Через несколько дней беседа между ЗИНОВЬЕВЫМ и ТОМСКИМ состоялась на берегу моря у Циковской дачи. Кроме ЗИНОВЬЕВА и ТОМСКОГО при этой беседе присутствовали: ШМИДТ Василий, УГАРОВ Федор и я.
ТОМСКИЙ начал беседу с того, что он не будет упрекать ЗИНОВЬЕВА за то, что произошел провал беседы БУХАРИНА и КАМЕНЕВА и что он, ТОМСКИЙ, считает затягивание заключения блока с правыми большой ошибкой со стороны нашей организации, что сил у правых вполне достаточно, чтобы эти силы противопоставить СТАЛИНУ, что накопление этих сил идет вполне успешно, что правые в ближайшее время дадут бой Центральному Комитету ВКП(б), что к этому времени было бы весьма желательно объединение сил правой оппозиции и нашей организации и выступление обеих этих организаций единым фронтом против Центрального Комитете партии.
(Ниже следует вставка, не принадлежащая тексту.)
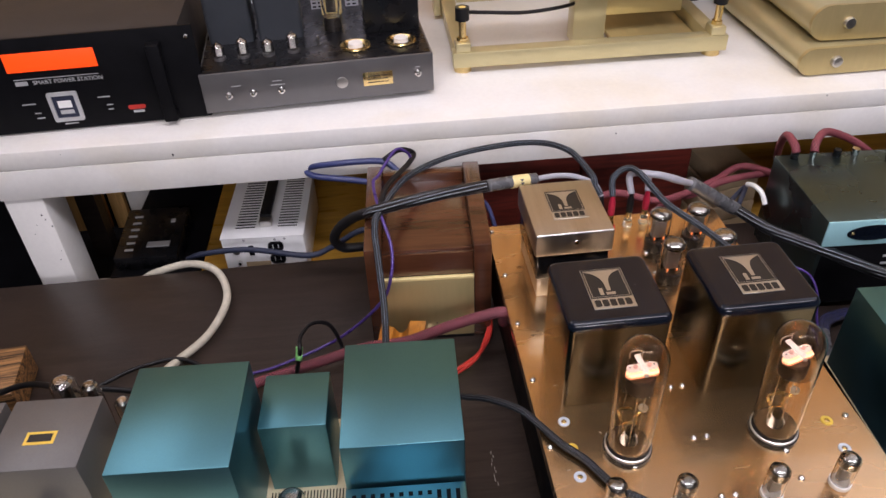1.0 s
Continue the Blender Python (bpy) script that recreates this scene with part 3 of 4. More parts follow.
def small_tube(x, y, r, h, base_h, material_base, getter, ember):
    """A small valve: base, glass, plate inside and a silvered top."""
    u, v = al(x, y)
    tube = part("small_tube", lathe([(0, 0), (r * 1.0, 0), (r * 1.03, base_h * 0.2), (r * 1.03, base_h), (r * 0.8, base_h + 0.001), (0, base_h + 0.001)], seg=28), material_base, amp, "small glass valve")
    tube.matrix_basis = pose(u, v, PZ + 0.0003)
    rr = r * 0.96
    cz = h - rr * 0.55
    prof = [(rr * 0.96, base_h + 0.0012), (rr, base_h + 0.006), (rr, cz)] + [(rr * math.cos(radians(a)), cz + rr * 0.55 * math.sin(radians(a))) for a in range(15, 90, 15)] + [(0, h)]
    part("glass_envelope", lathe(glass_shell(prof), seg=28), VALVE_GLASS, tube, "clear glass envelope")
    gz = h - getter
    part("getter", lathe([(rr - 0.0013, gz)] + [((rr - 0.0013) * math.cos(radians(a)), cz + (rr - 0.0013) * 0.55 * math.sin(radians(a))) for a in range(0, 90, 15)] + [(0, h - 0.0013)], seg=28), GETTER, tube, "silvered top")
    plate = box(-r * 0.55, r * 0.55, -r * 0.3, r * 0.3, base_h + 0.004, h - getter - 0.002, 0.001)
    part("plate", plate, VALVE_PLATE, tube)
    mica_pts = [(r * (0.80 if k % 2 else 0.66) * math.cos(math.pi * k / 9), r * (0.80 if k % 2 else 0.66) * math.sin(math.pi * k / 9)) for k in range(18)]
    part("mica", prism(mica_pts, h - getter - 0.0024, h - getter - 0.0019), MICA, tube, "toothed white mica disc")
    if ember:
        for k in (-0.4, 0.4):
            part("heater", cyl(r * k, -r * 0.45, base_h + 0.003, base_h + 0.006, 0.0009, seg=8), EMBER, tube, "orange heater tip")
        part("heater", cyl(0, -r * 0.42, h - getter - 0.004, h - getter - 0.0015, 0.0012, seg=8), EMBER, tube, "orange heater tip")
    return tube


for tx, ty in ((0.2299, 1.1229), (0.2861, 1.1296), (0.2272, 1.0527), (0.3000, 1.0640)):
    small_tube(tx, ty, 0.0165, 0.068, 0.018, BAKELITE, 0.011, True)
for tx, ty in ((0.0648, 0.7050), (0.1345, 0.7040), (0.2285, 0.7090), (0.3030, 0.7160)):
    small_tube(tx, ty, 0.0108, 0.046, 0.005, CERAMIC, 0.014, False)

# ventilation slots by the rear valves
for gx, gy, n in ((0.2577, 1.149, 5), (0.2290, 1.090, 3), (0.2885, 1.1014, 3), (0.262, 1.098, 3)):
    u, v = al(gx, gy)
    for i in range(n):
        part("vent_slot", prism(rounded(u - 0.008, u + 0.008, v - 0.001 - 0.008 * i, v + 0.001 - 0.008 * i, 0.0009, 3), PZ + 0.0001, PZ + 0.0004), BLACK_MATT, amp)


def binding_post(x, y, plug, plug_mat, clear):
    u, v = al(x, y)
    post = part("binding_post", lathe([(0, 0.0002), (0.0075, 0.0002), (0.0075, 0.003), (0.0062, 0.0045), (0.0056, 0.013), (0.0048, 0.0155), (0, 0.0155)], seg=20), CLEAR if clear else BRASS, amp, "gold binding post with a clear collar")
    post.matrix_basis = pose(u, v, PZ)
    if not clear:
        part("insulator", lathe([(0.0058, 0.0034), (0.0088, 0.0034), (0.0088, 0.0010), (0.0080, 0.0004), (0.0077, 0.0004), (0.0077, 0.0031), (0.0058, 0.0031)], seg=24), RED_RUBBER if plug_mat is CRIMSON else WHITE_PLASTIC, post)
    part("post_collar", lathe([(0, 0.0156), (0.0045, 0.0156), (0.0045, 0.024), (0.0038, 0.025), (0, 0.025)], seg=18), BRASS, post)
    if plug:
        part("plug", lathe([(0, 0.0251), (0.005, 0.0251), (0.0052, 0.045), (0.0035, 0.052), (0.0032, 0.058), (0, 0.058)], seg=18), plug_mat, post, "cable plug pushed into the post")


binding_post(0.1585, 1.1800, True, BLACK_RUBBER, False)
binding_post(0.1755, 1.1790, True, CRIMSON, False)
binding_post(0.2045, 1.1835, True, BLACK_RUBBER, True)
binding_post(0.2300, 1.1880, True, CRIMSON, True)


# ---- teal monoblock amplifiers ----
def block_can(parent, x0, x1, y0, y1, z0, z1, material, label):
    return part("transformer_cover", box(x0, x1, y0, y1, z0, z1, 0.0012), material, parent, label)


DZ = 0.55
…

Во время беседы ЗИНОВЬЕВ занял неопределенную позицию. ЗИНОВЬЕВ сказал ТОМСКОМУ, что дать ответ по вопросу о заключении блока с правыми – он сейчас не может и что этот вопрос будет решен в Москве, что делать какие-либо заявления он не уполномочен и что о встрече с ТОМСКИМ и о разговоре с ним он (ЗИНОВЬЕВ) сообщит в Москве своим единомышленникам.
В конце беседы ТОМСКИЙ предложил установить взаимную информацию между правыми и нашей организацией. ЗИНОВЬЕВ на это согласился. По вопросу о заключении блока ТОМСКИЙ заявил: “Что же касается Вашего выступления, то Вы решайте это по мере развития событий. Если придете к какому-либо решению, то пусть ФЕДОРОВ Гриша зайдет и об этом сообщит”.
Развитие событий, как известно, закончилось полным разгромом правых. Были ли еще какие-либо переговоры и встречи между правыми и представителями нашей организации, – мне неизвестно. –
Записано с моих слов правильно, мною прочитано. –
ДОПРОСИЛ: НАЧ. 3 ОТД. ЭКО ГУГБ НКВД СССР ЧЕРТОК.
Верно: Чурбанова
РГАСПИ Ф. 671, Оп. 1, Д. 126, Л. 145-155.